New Website Tracks Global Deforestation In Near Real-time

Updated on

While politicians and citizens of the world waste their time debating the merits of global warming and climate change, there is no doubt that the world’s forests are disappearing. One can say that the climate changes all the time and you may have a point, but the suggestion that forests aren’t being destroyed is the acme of lunacy and folly.

The philosophical question that if a tree falls in the woods with no one around, does anyone hear it may be becoming irrelevant, as a new mapping program is showing the rate of the world’s deforestation in near real-time.

Satellite use

Through a combination of satellite data and user-generated reports, Global Forest Watch is hoping to help local governments save protected areas and slow down illegal logging and deforestation.

“More than half a billion people depend on [forests] for their jobs, their food, their clean water,” said Andrew Steer, CEO of World Resources which announced and launched the website on Thursday “More than half of all terrestrial biodiversity lives in forests.”

According to Steer, the world loses around 50 football fields of forests each minute and has been losing that amount for nearly 15 years.

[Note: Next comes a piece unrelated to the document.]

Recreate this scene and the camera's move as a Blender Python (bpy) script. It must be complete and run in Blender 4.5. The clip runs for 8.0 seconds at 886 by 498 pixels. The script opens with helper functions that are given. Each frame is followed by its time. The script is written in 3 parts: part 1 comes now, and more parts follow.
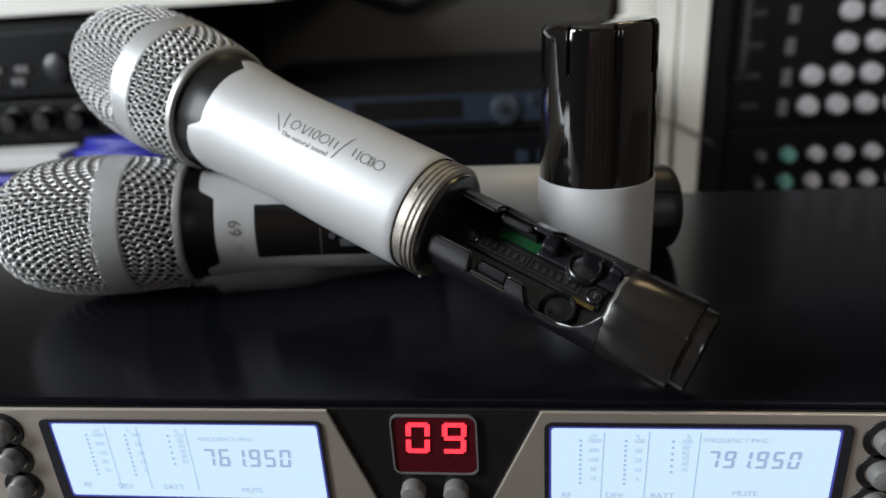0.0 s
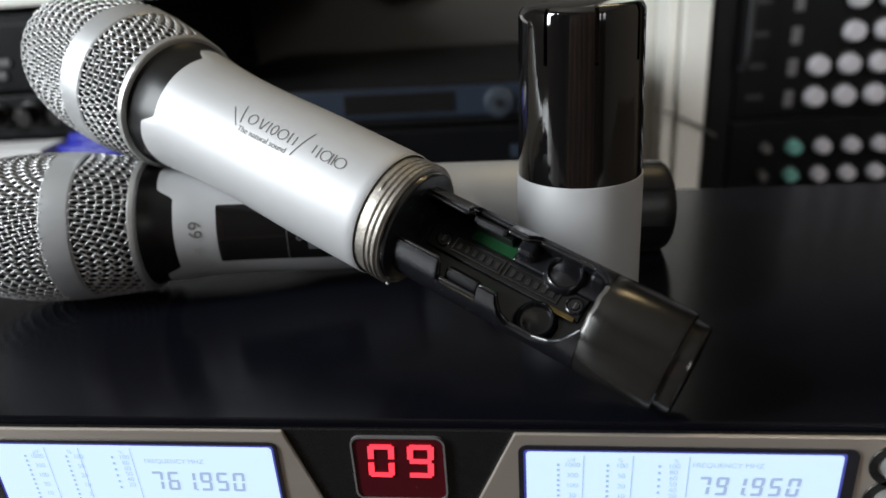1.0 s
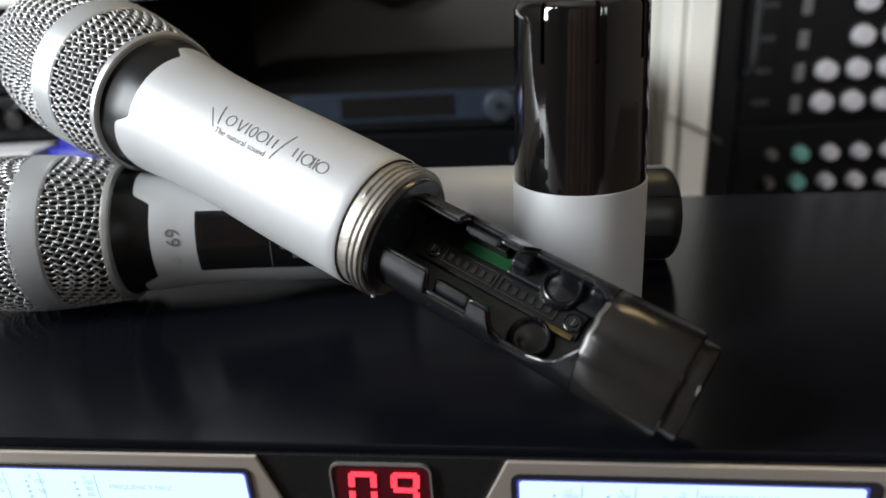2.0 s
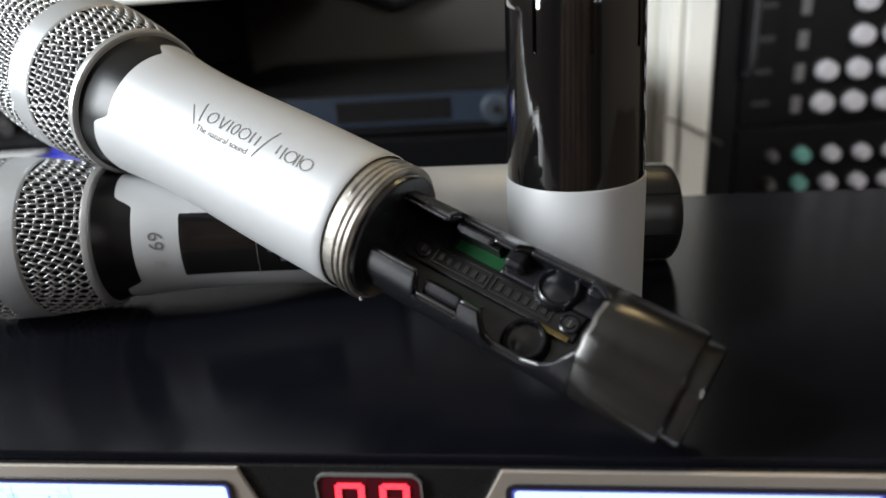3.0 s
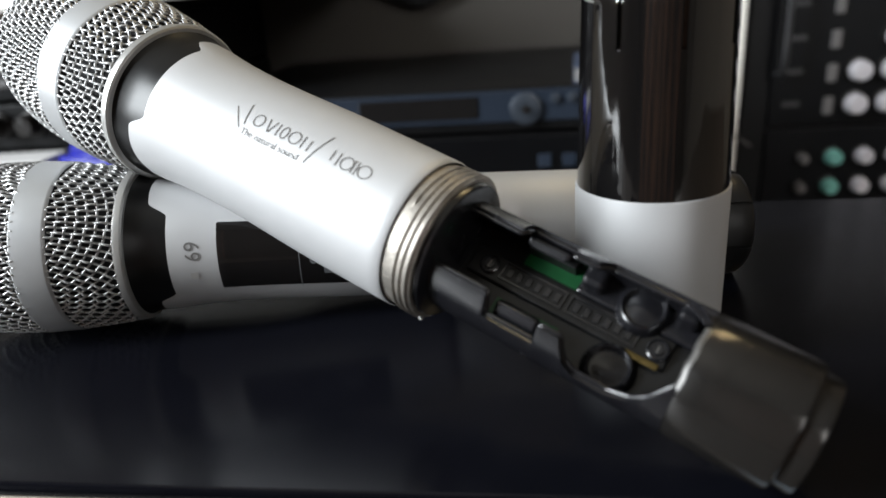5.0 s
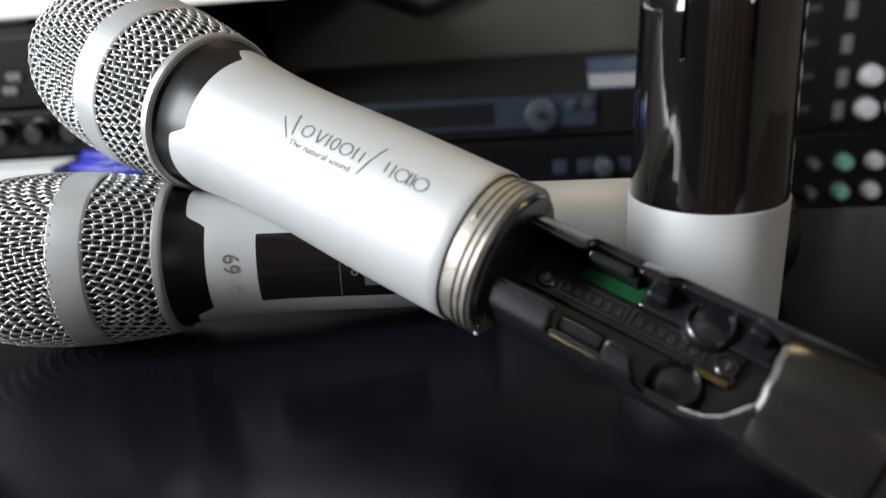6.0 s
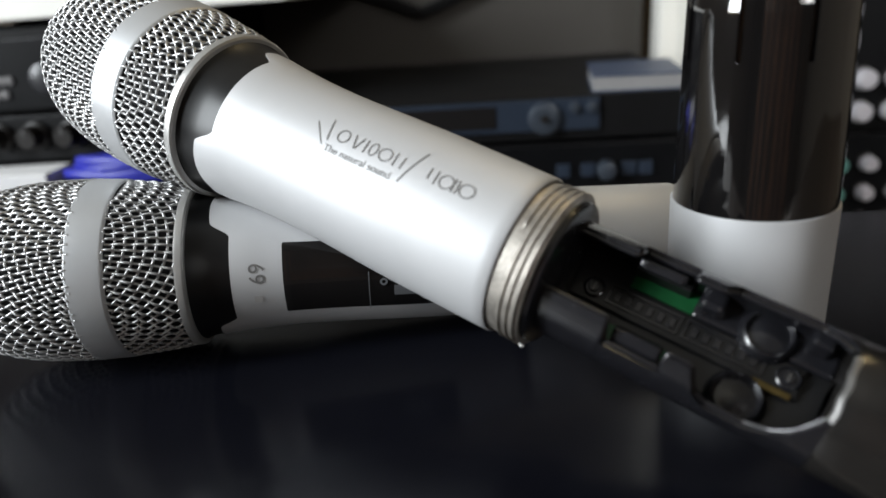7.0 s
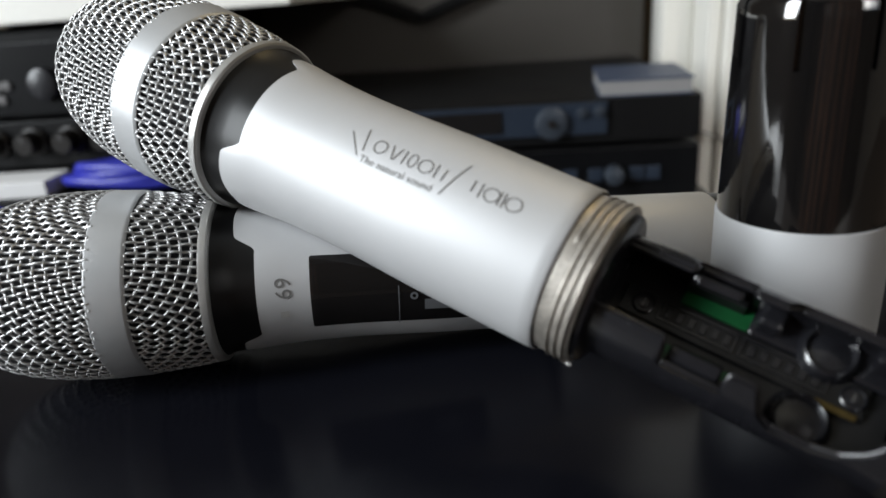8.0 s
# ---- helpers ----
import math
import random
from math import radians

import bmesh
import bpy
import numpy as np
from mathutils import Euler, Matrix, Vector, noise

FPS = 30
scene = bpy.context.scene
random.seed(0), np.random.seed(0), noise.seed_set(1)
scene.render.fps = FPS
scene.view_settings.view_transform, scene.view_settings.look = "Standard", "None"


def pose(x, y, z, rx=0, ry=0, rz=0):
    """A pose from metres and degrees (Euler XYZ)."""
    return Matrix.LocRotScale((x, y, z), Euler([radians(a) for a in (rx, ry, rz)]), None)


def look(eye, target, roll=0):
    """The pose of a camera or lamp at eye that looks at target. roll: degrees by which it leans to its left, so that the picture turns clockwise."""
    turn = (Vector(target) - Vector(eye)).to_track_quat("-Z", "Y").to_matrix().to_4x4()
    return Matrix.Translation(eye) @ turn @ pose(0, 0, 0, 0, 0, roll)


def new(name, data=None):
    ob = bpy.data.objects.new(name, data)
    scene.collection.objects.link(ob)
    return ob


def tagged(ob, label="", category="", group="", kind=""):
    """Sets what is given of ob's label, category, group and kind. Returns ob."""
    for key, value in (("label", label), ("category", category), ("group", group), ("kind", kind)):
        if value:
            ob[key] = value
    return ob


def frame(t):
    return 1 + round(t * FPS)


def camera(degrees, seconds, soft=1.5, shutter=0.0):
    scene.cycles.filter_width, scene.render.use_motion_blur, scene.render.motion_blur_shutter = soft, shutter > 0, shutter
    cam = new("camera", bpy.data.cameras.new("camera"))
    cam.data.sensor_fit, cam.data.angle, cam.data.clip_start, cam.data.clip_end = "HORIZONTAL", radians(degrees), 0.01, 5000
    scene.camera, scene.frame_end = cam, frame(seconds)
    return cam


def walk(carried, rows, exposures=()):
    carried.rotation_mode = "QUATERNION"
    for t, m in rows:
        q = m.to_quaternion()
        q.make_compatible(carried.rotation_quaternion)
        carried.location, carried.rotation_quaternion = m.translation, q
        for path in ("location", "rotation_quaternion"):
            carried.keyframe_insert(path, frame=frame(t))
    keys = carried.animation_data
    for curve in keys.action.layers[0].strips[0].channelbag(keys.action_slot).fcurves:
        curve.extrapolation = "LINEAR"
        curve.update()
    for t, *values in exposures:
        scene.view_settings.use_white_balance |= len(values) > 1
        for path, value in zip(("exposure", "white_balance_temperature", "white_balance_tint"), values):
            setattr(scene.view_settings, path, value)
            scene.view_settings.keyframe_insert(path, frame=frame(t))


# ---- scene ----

Each month, the website will update at a fairly course resolution using data provided by NASA’s NASA’s Moderate Resolution Imaging Spectroradiometer (MODIS) on the Terra and Aqua satellites. While not terrifically impressive, Global Forest Watch intends to annually update the site with a resolution nearly 100 times that of the monthly update using data from NASA’s Landsat program.

“What is new here is that we are taking an enormous amount of very complex and very confusing information and making it available to everyone, everywhere,”said Nigel Sizer, the director of the WRI Global Forest Initiative.

Google partners in project

Global Forest Initiative has over 40 partners in the project including Google. Google Inc (NASDAQ:GOOG)’s participation means that the forest map is very similar in its functionality to Google Maps.

At first glance, the site shows areas of the world be quickly chopped down despite often being in protected areas. Marahoué National Park in Côte d’Ivoire in Africa, for example, shows up completely pink on the map view.